Un 4e mandat de Bouteflika plongera également le pays dans une paralysie totale et bloquera toutes les réformes qui sont vitales et cruciales pour l’avenir du pays car un président mal élu qui ne bénéficie pas de l’appui, du support et de la confiance de son peuple ne peut pas être un président réformateur, mais sera un président qui régnera sur la lente et progressive décadence d’une nation qui est déjà dans un état prononcée d’une rigor mortis.
Un 4e mandat de Bouteflika conduira à une plus grande polarisation sociale, ethnique et politique entre l’élite dirigeante du pays et le peuple. A toutes fins utiles, ce 4e mandat de Bouteflika sera le mandat de trop, la goutte qui fera débordée le vase Algérien, et seul Dieu sait ce qui pourrait arriver par la suite.
Que diriez-vous d’une élection de Benflis? Eh bien, si Benflis est élu, il sera un président minoritaire à coup sûr. Il sera mal élu aussi. Mais il bénéficiera d’un très court laps de confiance et de support populaire. C’est à lui, s’il était élu, de cultiver cette naissante confiance, et de gagner le cœur et l’amé du peuple Algérien.Vous me demandez, comment peut-il le faire?

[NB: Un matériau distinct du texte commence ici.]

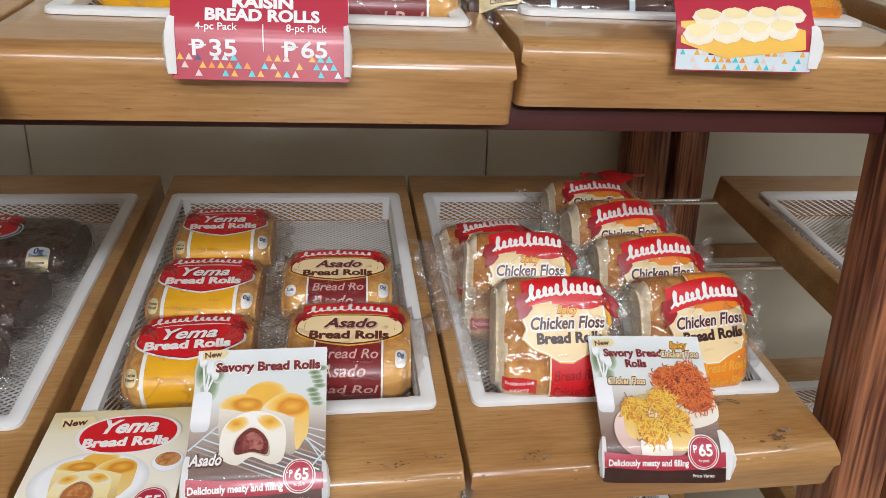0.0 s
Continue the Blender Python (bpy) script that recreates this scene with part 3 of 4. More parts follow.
def floss_pack(spicy):
    r = Roll(0.146, 0.150, 0.074, n=4.0, groove=0.10, slide=-0.013)
    what = "spicy chicken floss" if spicy else "chicken floss"
    ob = pack_base("floss_roll_pack", "%s bread rolls in clear film with red label" % what, r, M_PALE, fin=0.038)
    L, c, d = 0.0026, 0.015, 0.0 if spicy else -0.010
    band, script = (I_RED, I_RED2) if spicy else (I_ORANGE, I_GOLD)
    rect(r, c - 0.020, c + 0.052, -0.110, 0.075, band, ob, L, nv=34, name="colour_band")
    rect(r, c - 0.0222, c - 0.020, -0.110, 0.075, I_CREAM, ob, L + 0.0002, nu=1, nv=34, name="cream_stripe")
    for v, t in ((-0.058, "Bread Rolls"), (-0.078, "Chicken Floss"), (0.058, "Chicken Floss"), (0.074, "Bread Rolls")):
        draw(r, t, c + 0.016, v, 0.066, script, ob, L + 0.0004, height=0.012, shear=0.25, turn=4)
    crest = ((-0.96, 0.036), (0.96, 0.036), (1.0, 0.010), (0.90, -0.004), (0.96, -0.016), (0.72, -0.027), (0.40, -0.033), (0.12, -0.042), (-0.16, -0.042), (-0.45, -0.033), (-0.74, -0.027), (-0.97, -0.015), (-0.90, -0.003), (-1.0, 0.010))
    for k, (m, g) in enumerate(((I_GOLD, 1.06), (I_WHITE, 1.025), (I_CREAM, 0.99))):
        blob(r, [(c + x * 0.0560 * g, y * g + d) for x, y in crest], m, ob, L + 0.0004 + 0.0002 * k, "label" if k == 2 else "label_edge")
    maker_mark(r, ob, c, 0.043 + d, 0.114, 0.031, L + 0.0012, 0.007, turn=5)
    if spicy:
        draw(r, "Spicy", c, 0.0215, 0.028, I_RED2, ob, L + 0.0011, height=0.0105, shear=0.25, bold=0.06)
        draw(r, "Spicy", c, 0.0215, 0.027, I_YELLOW, ob, L + 0.0013, height=0.0095, shear=0.25, bold=0.03)
    v = (0.0055 if spicy else 0.012) + d
    draw(r, "Chicken Floss", c, v, 0.097, I_WHITE, ob, L + 0.0014, height=0.0165, shear=0.2, bold=0.085, turn=3)
    draw(r, "Chicken Floss", c, v, 0.094, I_BROWN, ob, L + 0.0018, height=0.0145, shear=0.2, bold=0.028, turn=3)
    draw(r, "Bread Rolls", c + 0.003, v - 0.0185, 0.084, I_DARK, ob, L + 0.0013, height=0.0125, bold=0.05, turn=3)
    blob(r, ribbon(-0.044, -0.074, 0.042, 0.017, arch=0.003), I_RED, ob, L + 0.0002, "tag")
    draw(r, "Deliciously Soft", -0.044, -0.0695, 0.036, I_WHITE, ob, L + 0.0006, turn=5)
    draw(r, "and Savory", -0.044, -0.0775, 0.024, I_WHITE, ob, L + 0.0006, turn=5)
    return ob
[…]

Eh bien, ce sera à lui et à lui seul d’agir. Tous ses actes seront examinés. Tous ses mouvements seront de près surveillés et analyses par la population. Toutes ses erreurs et faux pas seront aussi exploités par ses ennemis. Si Benflis est élu, il aura très peu d’espace pour manœuvrer, et son avenir ainsi que l’avenir de l’Algérie dépendra de ses premières actions et de ses premières initiatives.

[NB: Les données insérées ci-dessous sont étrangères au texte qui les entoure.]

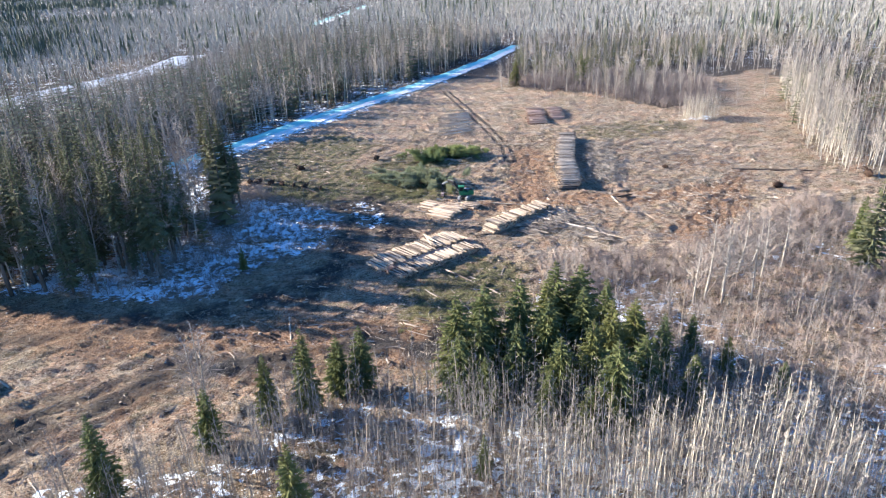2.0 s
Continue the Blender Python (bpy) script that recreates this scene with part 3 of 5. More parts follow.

S’il appellerait à un gouvernement d’unité nationale ou un gouvernement des forces vives du pays; s’il prévoirait une période de transition pour rédiger une nouvelle constitution inclusive et véritablement démocratique; s’il étendrait sa main à l’aile laïc ainsi que l’aile islamiste; s‘il regarderait le peuple Algérien dans les yeux et nous dirait “Je ne peux vous promettre que du sang, des larmes, et du travail acharné, et rien d’autre,” là, uniquement là, Benflis pourrait réussir. Sinon, je n’ose même pas imaginer le scénario alternatif car seul un soulèvement sanglant et coûteux serait notre salut.